Say you’re a NASA scientist. You’ve spent years working on a projects that has cost tens of millions of dollars. When the project finally launches into space to begin its mission, you are filled with both pride in seeing your work to fruition, and a sadness that you will never see or touch the device again.
Now imagine how pissed off you would be if said project went silent for six days. That feeling of rage that you’re experiencing is, I imagine, what the scientists at NASA’s Ames Research Center felt in the late hours of March 14th, when they realized that the Kepler satellite had stopped sending them data.
So, what exactly happened? Well, according to NASA there was a hiccup during a standard reset of the network interface card which forced the satellite to go into safe mode. For those of you wanting the more technical explanation…

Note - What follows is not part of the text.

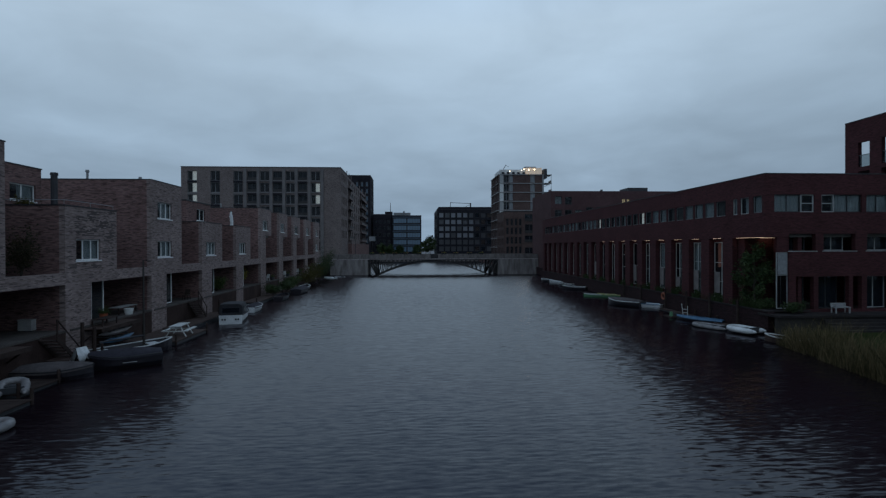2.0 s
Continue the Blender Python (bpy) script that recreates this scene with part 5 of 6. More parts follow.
# left quay
sl = boat(-14.85, 24.0, 120, 3.5, 2.0, 0.62, "dark sloop under a navy cover moored beside the houses", HULL_DARK, COPING, TARP_NAVY, ridge=0.32)
b = bmesh.new(); box(b, -1.035, -1.02, -0.55, 0.1, 0.37, 0.41)
local("name_bar", b, GREYP, sl, "pale lettering reduced to a bar")
sb = boat(-15.9, 26.9, -38, 4.4, 1.7, 0.55, "small sailing boat with white deck edge and bare mast", HULL_DARK, HULL_WHITE, None, 2, mast=5.7)
local("fore_deck", boxes((-0.42, 0.42, 0.75, 1.35, 0.53, 0.56)), HULL_WHITE, sb, "white fore deck")
local("aft_deck", boxes((-0.55, 0.55, -1.9, -1.3, 0.50, 0.53)), HULL_WHITE, sb, "white aft deck")
boat(-16.85, 21.6, -82, 3.5, 1.6, 0.46, "small boat under a sagging grey tarpaulin", HULL_DARK, COPING, TARP_GREY, ridge=0.34, motor=True)
inflatable(-16.7, 18.9, 34, 1.7, 1.2, 0.17, "pale inflatable dinghy tilted on its dock", RUBBER, RUBBER_D, z=0.24, pitch=7)
inflatable(-14.2, 14.1, -38, 2.1, 1.3, 0.17, "grey inflatable dinghy beside the wooden raft", RUBBER, RUBBER_D, z=0.02, ends=RUBBER_D)
leaning_dinghy()
cb = boat(-14.9, 41.0, 11, 5.2, 2.1, 0.72, "white cabin boat under a dark canopy at the dock", HULL_WHITE, COPING, None, 1, stern=0.9)


CANVAS = rough_mat("black_canvas", (0.010, 0.010, 0.013), (0.020, 0.020, 0.025), 2.5, 0.8, 0.4, depth=0.02, fine=8)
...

This safe mode orientation provides the vehicle with the maximum power and limits the buildup of momentum from solar wind. The spacecraft also swapped to its backup subsystem interface box (SIB), an electronics component that provides thermal and power distribution control to all spacecraft subsystems, and powered off the photometer, the instrument used to measure light intensity to detect planets. This is a normal procedure when the spacecraft enters safe mode.
Luckily there is nothing left to fear. At 2:45am EDT on March 20th, after six-plus days of silence, Kepler came back online and contact was reestablished with the ARC. This is good news for those of us who are curious as to what is out there, as well as to those who worked for years on this project, to say the least.